The European Commission president, Mr Jaques Santer, agreed yesterday to re-establish the institution's anti-fraud unit as an independent body, after facing criticism at the European Parliament in Strasbourg for administrative abuses revealed at the European Community humanitarian office (the ECHO).
Mr Santer said that a new fraud investigation unit would replace the Unit for the Co-ordination of Fraud Prevention (UCLAF) and would work externally and internally "but in total independence of the commission and with no hierarchical relationship with it".
The assurance follows the leaking of a document which showed that there was a lack of auditing procedures at the Commission on the expenditure of $1 billion (£657 million) of aid between 1993 and 1995. A criminal investigation is currently underway into the misappropriation of $2.9 million-worth of that aid, marked for Rwanda, Burundi and Yugoslavia, after the fraud was revealed by UCLAF.

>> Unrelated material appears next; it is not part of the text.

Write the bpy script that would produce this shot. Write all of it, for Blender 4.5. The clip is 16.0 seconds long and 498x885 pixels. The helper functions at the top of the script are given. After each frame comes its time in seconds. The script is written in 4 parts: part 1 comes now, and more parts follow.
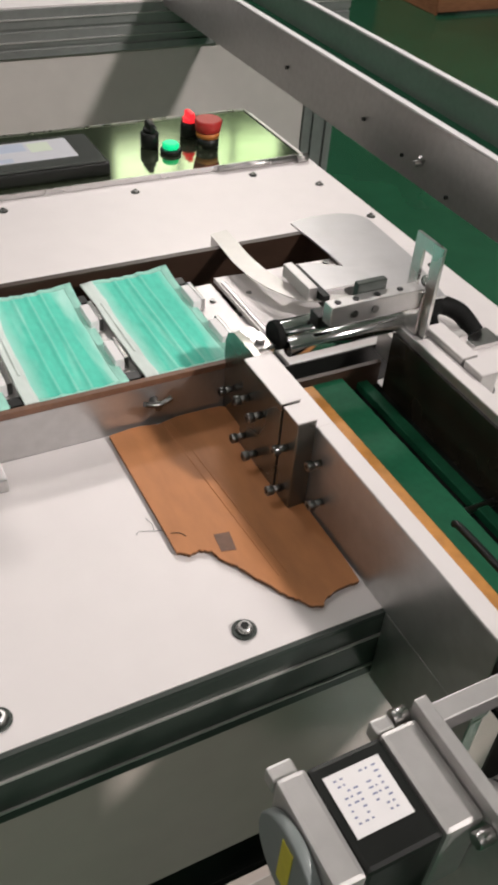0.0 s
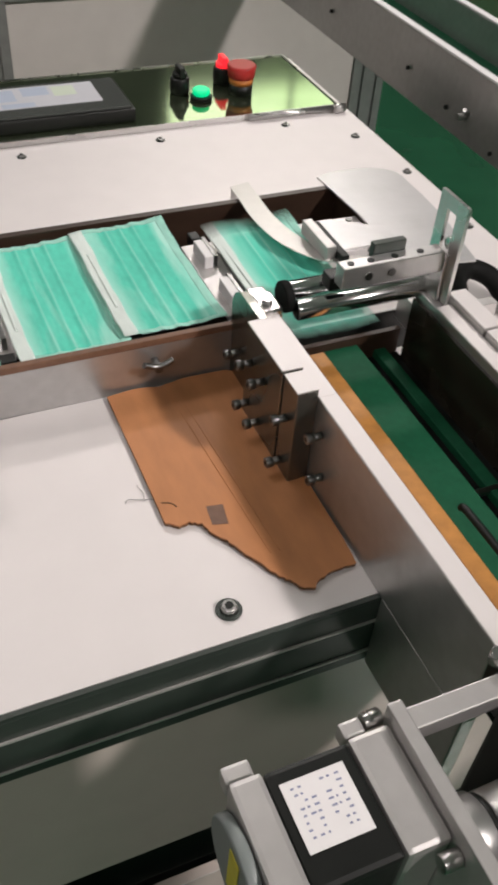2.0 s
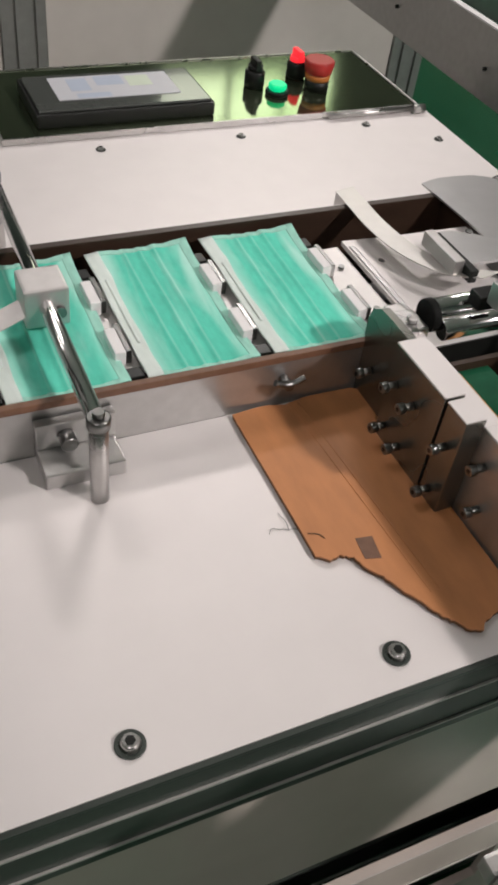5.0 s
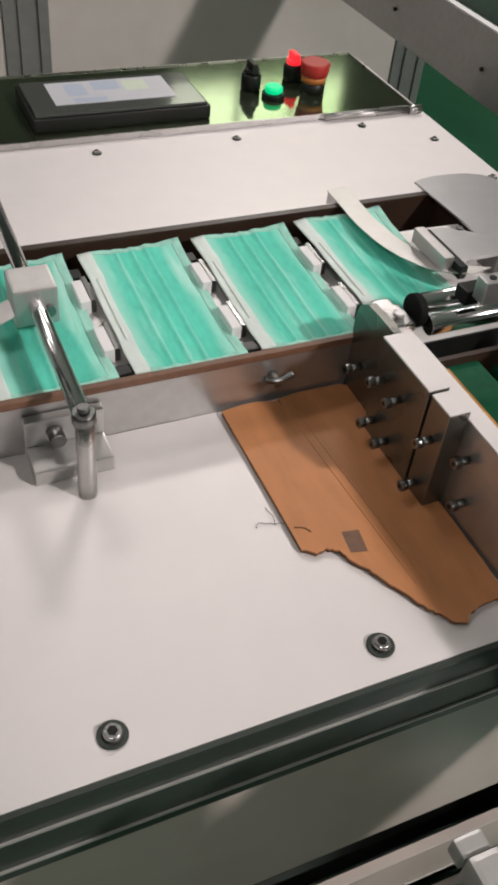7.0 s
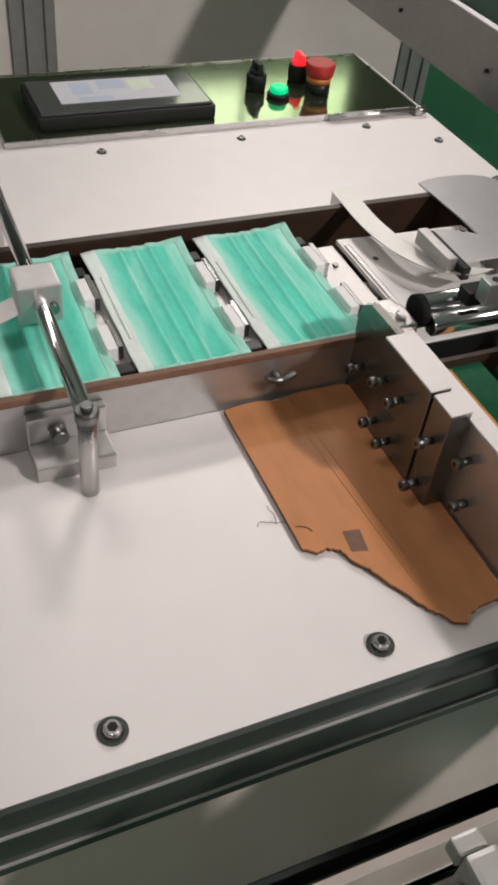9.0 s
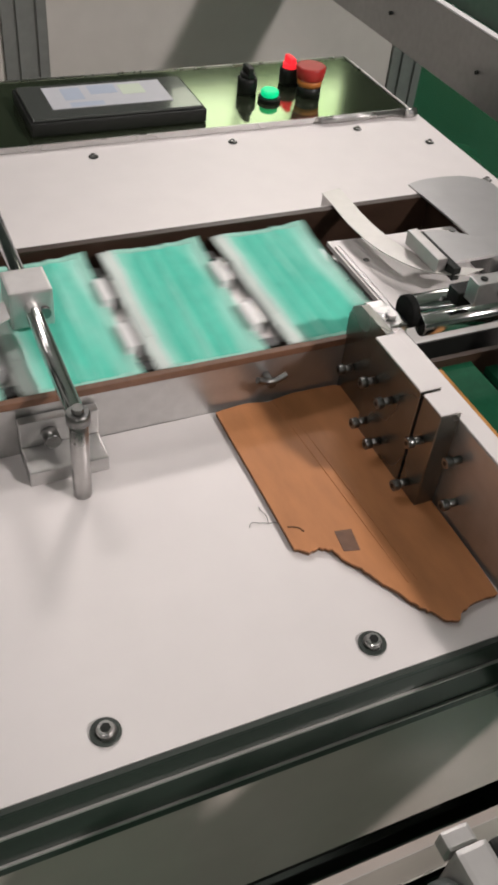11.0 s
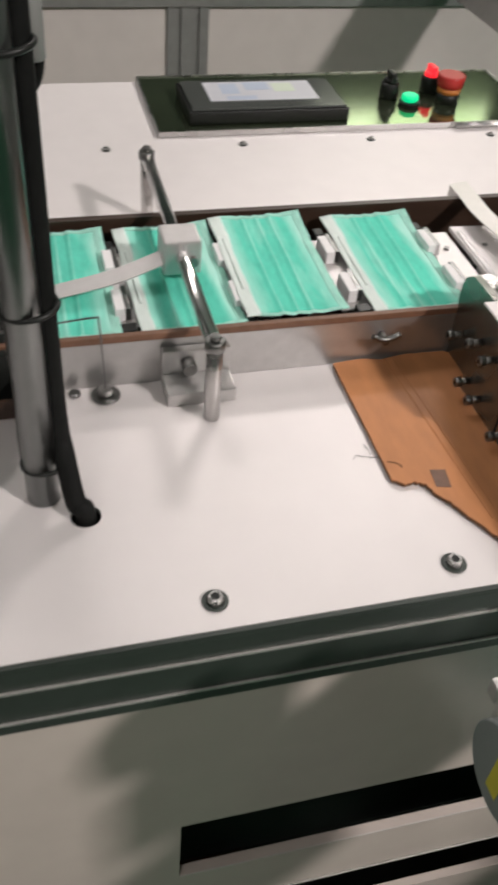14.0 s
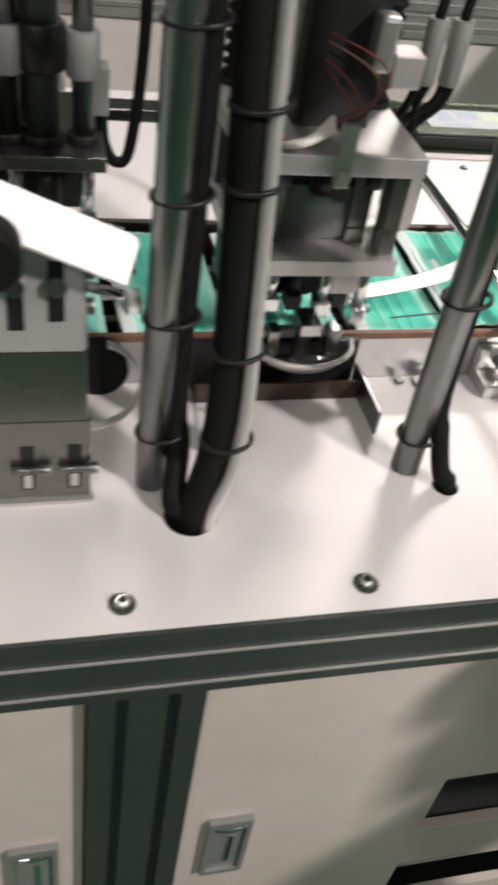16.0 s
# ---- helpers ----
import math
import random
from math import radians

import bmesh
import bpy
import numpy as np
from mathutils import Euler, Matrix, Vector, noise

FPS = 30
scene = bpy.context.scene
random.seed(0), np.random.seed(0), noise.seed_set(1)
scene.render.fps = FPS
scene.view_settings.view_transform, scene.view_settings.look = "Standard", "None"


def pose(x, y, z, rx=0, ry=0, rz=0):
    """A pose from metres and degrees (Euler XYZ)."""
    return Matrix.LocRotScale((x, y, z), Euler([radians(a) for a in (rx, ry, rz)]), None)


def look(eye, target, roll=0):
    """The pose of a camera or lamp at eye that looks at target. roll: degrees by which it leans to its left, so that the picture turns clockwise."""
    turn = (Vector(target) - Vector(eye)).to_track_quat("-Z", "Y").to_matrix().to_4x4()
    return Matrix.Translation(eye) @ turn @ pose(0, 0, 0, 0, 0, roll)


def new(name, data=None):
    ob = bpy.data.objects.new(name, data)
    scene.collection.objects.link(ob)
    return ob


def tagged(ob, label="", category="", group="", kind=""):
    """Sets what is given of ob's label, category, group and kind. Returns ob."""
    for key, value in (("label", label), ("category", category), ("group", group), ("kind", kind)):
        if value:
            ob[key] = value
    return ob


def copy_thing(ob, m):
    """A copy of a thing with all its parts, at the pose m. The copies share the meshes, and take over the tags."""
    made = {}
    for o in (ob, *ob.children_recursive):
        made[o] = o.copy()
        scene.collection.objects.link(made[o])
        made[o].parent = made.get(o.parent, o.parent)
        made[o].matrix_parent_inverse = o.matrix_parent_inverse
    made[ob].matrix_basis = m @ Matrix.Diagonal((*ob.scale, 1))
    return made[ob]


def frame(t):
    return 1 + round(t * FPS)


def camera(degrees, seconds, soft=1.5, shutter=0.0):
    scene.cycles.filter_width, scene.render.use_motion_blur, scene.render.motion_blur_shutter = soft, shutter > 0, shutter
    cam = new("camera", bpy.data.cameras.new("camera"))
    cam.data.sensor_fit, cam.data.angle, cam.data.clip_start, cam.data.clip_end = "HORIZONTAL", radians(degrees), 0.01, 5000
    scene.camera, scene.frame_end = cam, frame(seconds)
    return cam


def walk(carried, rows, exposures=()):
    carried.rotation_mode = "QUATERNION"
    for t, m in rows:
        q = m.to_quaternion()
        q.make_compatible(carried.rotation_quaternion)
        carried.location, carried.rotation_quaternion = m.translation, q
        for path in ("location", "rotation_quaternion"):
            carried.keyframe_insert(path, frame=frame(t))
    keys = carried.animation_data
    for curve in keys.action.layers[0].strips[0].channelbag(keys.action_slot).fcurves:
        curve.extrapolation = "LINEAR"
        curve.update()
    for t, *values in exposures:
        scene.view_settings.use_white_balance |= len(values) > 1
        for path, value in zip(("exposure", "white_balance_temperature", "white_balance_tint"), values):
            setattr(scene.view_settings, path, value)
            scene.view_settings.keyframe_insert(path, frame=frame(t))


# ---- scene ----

The leaked report revealed that over the three-year period, the Commission had no audit trail to find out whether money passed on to contractors had been spent correctly.
Mr Santer said he was also agreeing to more expenses and comprehensive disclosure of information on in-house fraud investigations "to enable parliament to fully carry out its role as a budget watch-dog" amid an atmosphere of restored trust between the institutions.
He was rejecting the assertion that UCLAF did not work independently, but he would move its investigative function away from the Commission if that institution's fight against fraud was coming under question.
He said that administrative irregularities were not to be confused with fraud; but were a failure to comply with financial regulation and budgetary requirements.
The EU's humanitarian aid role had an excellent image through ECHO's work with the UN, the Red Cross and other non-governmental organisations (NGO's). "I will not allow that image to be tarnished," he said.